Privacy and Compliance: AI security systems require access to vast organizational data, creating new privacy challenges and regulatory complexity around data governance and cross-border transfers.
Vendor Lock-in: Proprietary AI algorithms and deep integrations can create significant switching costs and dependencies that are expensive to unwind.
Evaluating AI-Powered Managed Security Services
When assessing providers, focus on how AI integrates with human expertise rather than just the technology. Key questions include:
- How do AI systems flag threats and what level of human analysis occurs before action?
- Can you explain AI-driven security decisions for compliance and audit purposes?
- How do you ensure training data represents current threat landscapes?
- What happens to AI capabilities if systems fail or require maintenance?
Red flags to avoid: Providers positioning AI as complete replacement for human analysts, lack of transparency about decision-making processes, unrealistic performance claims, and poor integration capabilities.
Looking Forward
The threat landscape continues evolving as cybercriminals adopt AI for attacks. Organizations must develop flexible AI security strategies that can adapt as technologies and threats evolve, while building governance frameworks for ethical AI use in security contexts.
The future of cybersecurity will likely see even deeper integration between AI-powered defense, continuous penetration testing, and human expertise. Organizations that invest in this integrated approach now will be better positioned to defend against increasingly sophisticated threats.
Conclusion
Successful AI implementation in cybersecurity requires balancing AI capabilities with human expertise. The organizations that succeed will view AI as powerful augmentation to skilled security professionals rather than replacement for strategic thinking and contextual understanding.
The most effective security programs blend artificial intelligence with human intelligence, creating capabilities greater than the sum of their parts.
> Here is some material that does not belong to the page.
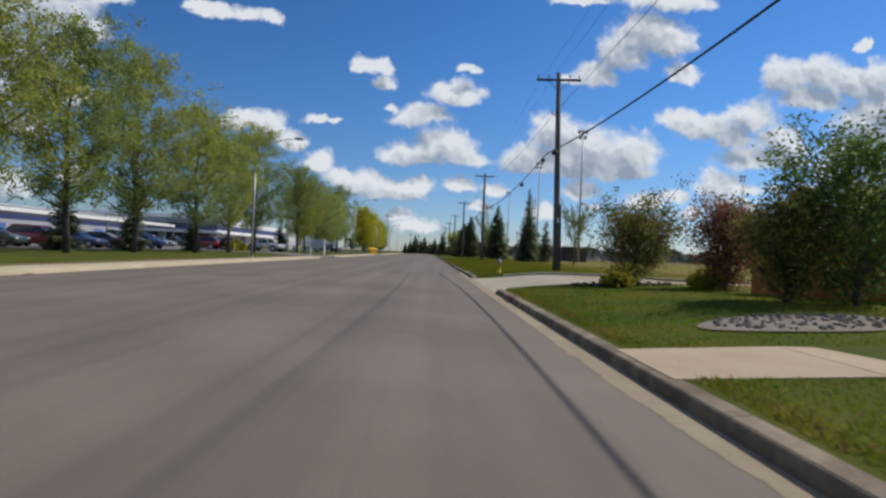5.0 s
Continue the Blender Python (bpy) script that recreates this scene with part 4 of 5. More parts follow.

As the cybersecurity landscape continues to evolve, this hybrid approach – one that AMATAS has embraced in our managed security services – will be essential for maintaining robust defense while managing the inherent risks of AI adoption.
FAQ
What is AI-powered cybersecurity?
AI-powered cybersecurity uses artificial intelligence and machine learning algorithms to detect, analyze, and respond to cyber threats automatically. Unlike traditional signature-based security systems that only identify known threats, AI cybersecurity can detect zero-day attacks and advanced persistent threats by analyzing behavioral patterns and anomalies in real-time.
How does AI improve threat detection compared to traditional methods?
AI improves threat detection by moving beyond signature-based detection to behavioral analysis. Traditional cybersecurity relies on known attack patterns, while AI establishes baseline “normal” operations and flags deviations in real-time. This enables detection of fileless malware, zero-day exploits, and sophisticated attacks that traditional tools miss entirely.
Can AI completely replace human cybersecurity analysts?
No, AI cannot and should not completely replace human cybersecurity analysts. The most effective security programs blend artificial intelligence with human intelligence. AI excels at processing vast amounts of data and identifying patterns, while humans provide critical thinking, business context, and strategic decision-making that AI cannot replicate.
How do I choose the right AI-powered managed security service?
When evaluating providers, focus on how AI integrates with human expertise rather than replaces it; transparency in AI decision-making processes for compliance purposes; ability to explain AI-driven security decisions; training data quality and currency with current threat landscapes. Avoid providers that position AI as a complete replacement for human analysts or make unrealistic performance claims.